Vietnam was my third international posting and my first as a Country Director. There are many single stories told about Vietnam – “the American War”, “great food” and “beautiful beaches” and Vietnamese people – “friendly” and “hard-working”.
And while these are undoubtedly true there are so many more stories to tell. I now think of the Vietnamese as being more passionate about their country than anywhere else I have ever lived and so personally and collectively committed to making the future better than the past for their children and grandchildren. My youngest daughter shares her birthday with Ho Chi Minh and we could not be prouder.
When Mark Kent the British Ambassador finished his term in the country, he was invited to mark the occasion at the Presidential Palace with the Vice President Madam Nguyen Thi Doan. I accompanied him along with other senior folks from our Embassy and the Vice-President spoke to each of us in turn. I was at the end of the line as I knew my place and when I was introduced she broke into fluent and enthusiastic English because I was the British Council Director. As the jaws of her officials and interpreters dropped she broke protocol and explained that she had learnt English at the British Council in the 1990s and then gently chastised me for not having invited her to our new premises as she was a proud alumna! Building trust and creating opportunity through English.
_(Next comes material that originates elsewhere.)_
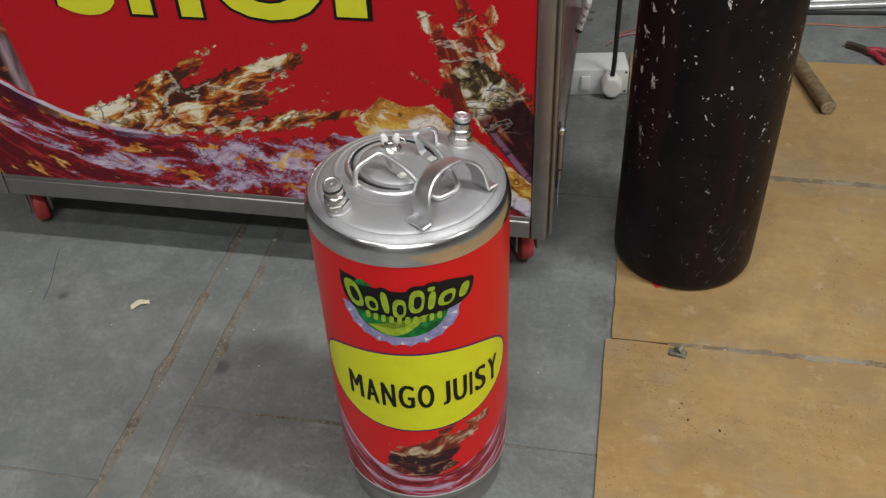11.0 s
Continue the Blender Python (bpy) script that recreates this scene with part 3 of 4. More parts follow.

Vietnam always felt like a place where you were encouraged to do something for the first time – we opened partner teaching centres in local schools; funded local artists through the country’s first ever art auction; introduced social enterprise into the economy and changed the law along the way; sowed the seeds for an inaugural Vietnam-UK university in Da Nang. And in our very own office we launched an internship scheme for disabled people in partnership with a local disability organisation. None of my colleagues dared to disagree with the Director championing of this initiative but I am not sure they thought it would ever happen until I announced that a new post of Personal Assistant to the Director would be given to our first intern, Giang Do. Making a difference in people’s lives. Some of the (now employed) interns write to me on my birthday and at Tet. Making a difference in my life.
“My youngest daughter shares her birthday with Ho Chi Minh and we could not be prouder.”